The final joinery set is shown at right. Note that you can still see the pencil marks on the pins. As mentioned above they are part of the pin material since the tail was used as the mask to form the pins. Also note that the tails are cut perpendicular to the face of the tail board and the pins are cut straight down – that is vertical to the board. These pins will go together for the first time during glue-up with no dry fit required.

I have a confession to make. You can see that some of the end grain in the pin boards was chipped out. If my chisel were as sharp as it should have been this would not have happened. My chisel was sharp when I started out on the tail boards and I should have stopped to sharpen it for the pin boards. However it was close to dinner time and I was almost done so I plugged along. The small white sin here is that the end grain does not play a part in the joinery and will not be seen. So I can be forgiven, though it is not my usual practice. There, I feel so much better now that I got that off my chest.
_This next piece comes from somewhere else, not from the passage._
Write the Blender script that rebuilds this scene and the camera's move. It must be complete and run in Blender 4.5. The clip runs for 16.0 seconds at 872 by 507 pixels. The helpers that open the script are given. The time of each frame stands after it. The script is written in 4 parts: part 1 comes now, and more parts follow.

If you are just starting out with hand cut dovetails, or haven’t yet started but would like to, I would highly recommend purchasing Rob Cosman’s series of video tutorials. I have been cutting hand dovetails for ten years now and consider myself experienced. But I still purchase nearly every tutorial I can to see how the masters do it so that I can learn and improve. Frank Klausz is probably the dovetail king with Rob Cosman a very close second, but Rob’s videos I find to be the best tutorials on the market. Don’t shy away from hand cut dovetails. Innate skill is not required. Anyone willing to practice sawing vertically and to a line can master them.